Mitigating in Bishop’s favour, was the fact that he was 17 years old at the time of the offence, had a clean criminal record, cooperated with police, and had endured violence at the hands of his brother, said the judge. Those factors led to one year being deducted from the seven-year starting point.

Justice Worrell then discounted one-third for the convicted man’s early guilty plea, 826 days for the time he spent on remand, and 180 days for the delay.

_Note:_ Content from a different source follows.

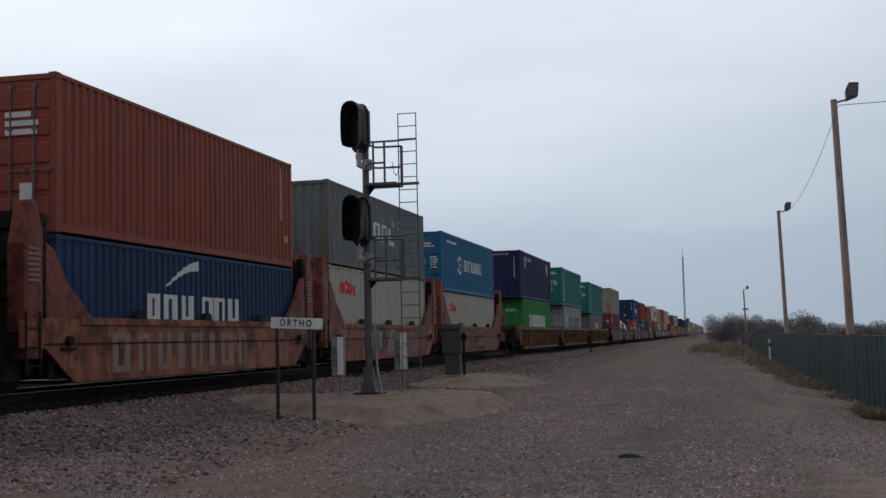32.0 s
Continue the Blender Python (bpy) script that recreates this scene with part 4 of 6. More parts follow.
def scrawl(u0, u1, z0, z1, n, seed, w=0.035, double=False):
    """A tall narrow tag of thin strokes that nobody could read; double draws each stroke as a hollow band."""
    rng = random.Random(seed)
    out, step = [], (u1 - u0) / n
    for k in range(n):
        wide = step * rng.uniform(0.85, 1.1)
        lift, lean = rng.uniform(-0.08, 0.08) * (z1 - z0), rng.uniform(0.05, 0.3) * step
        for path in SCRAWL[rng.randrange(len(SCRAWL))]:
            pts = [(u0 + k * step + wide * a + lean * (b - 0.5), z0 + lift + (z1 - z0) * b) for a, b in path]
            for d in ((0.0, 0.12 * step) if double else (0.0,)):
                out += [stroke((p[0] + d, p[1]), (q[0] + d, q[1]), w) for p, q in zip(pts, pts[1:])]
    return out


def pyramid(u0, u1, z0, z1, filled=False):
    """A sprayed stone-coloured pyramid with dark outlines and an eye: its marks."""
    c, h = (u0 + u1) / 2, z1 - z0
    s = (u1 - u0) / 1.9
    body = [[(u0, z0), (u1, z0), (c + 0.1 * s, z1), (c - 0.1 * s, z1)]]
    out = [stroke((u0, z0), (c - 0.1 * s, z1), 0.045), stroke((u1, z0), (c + 0.1 * s, z1), 0.045)]
    inner = hoop(c, z0 + 0.56 * h, 0.22 * s, 0.15 * h, 0.03, 14) + [disc(c, z0 + 0.57 * h, 0.06 * s, 0.05 * h)]
    for q, w in ((0.74, 0.2), (0.34, 0.42), (0.14, 0.62)):
        inner += hoop(c, z0 + (q + 0.08) * h, w * s, 0.12 * h, 0.04, 8, 200, 340)
    inner += [stroke((u0 + 0.1 * s, z0 + 0.06 * h), (u1 - 0.1 * s, z0 + 0.06 * h), 0.045)]
    if filled:
        return [(G_STONE, body, "sprayed pyramid"), (G_WHITE, out, ""), (BLACK, inner, "")]
    # rays under the eye
    inner += [stroke((c + w * s, z0 + 0.42 * h), (c + 0.55 * w * s, z0 + 0.55 * h), 0.035) for w in (-0.34, -0.2, -0.07, 0.07, 0.2, 0.34)]
    out.append(stroke((u0, z0), (u1, z0), 0.045))
    return [(G_WHITE, out + inner, "")]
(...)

Noting that during their sentencing submissions, Acting Director of Public Prosecutions Alliston Seale SC and Andrew Pilgrim SC had urged the court not to incarcerate Bishop as there was an element of provocation in the matter, Justice Worrell agreed with the State’s position that the convicted man should be monitored by the court for some time, stating it would be appropriate that Bishop was held to some degree of responsibility through a suspended sentence.

“If you commit another offence punishable by imprisonment for a period exceeding six months, then you would be brought back to court and sentenced for this 454 days as well as whatever sentence pertains to any subsequent offence,” the judge told Bishop as he stood in the dock of the No. 2 Supreme Court.

The court had previously heard that the father of the two brothers left them at home and returned before midday. Upon entering the house, he saw blood in the area of the partition between the dining room and kitchen and found St Pierre’s body. He went to a neighbour and called the police.

Initially denying knowing anything about his sibling’s death, Bishop later confessed to the killing, saying: “I sorry I lie. I is who stab my brother. Robert does beat me all the time.”

In his written statement, the convicted man said he had been in the kitchen when his brother entered the room and began asking about money and chucked him. Bishop said his brother then began searching him while he was fighting him off.

The statement read in part: “He then start to beat me bout. I take a knife from the sink and went in the bedroom. He come in the bedroom behind me and then push me on the bed and start cuffing me. I was able to get ‘way and I was able to stab he with the knife I had. I stab he but he still come behind me and when I went in the kitchen, I stab he again and then he drop just as he was running towards the cupboard. I went in the yard wash de knife off, and bathe afterwards, make breakfast and left the kitchen leaving my brother.”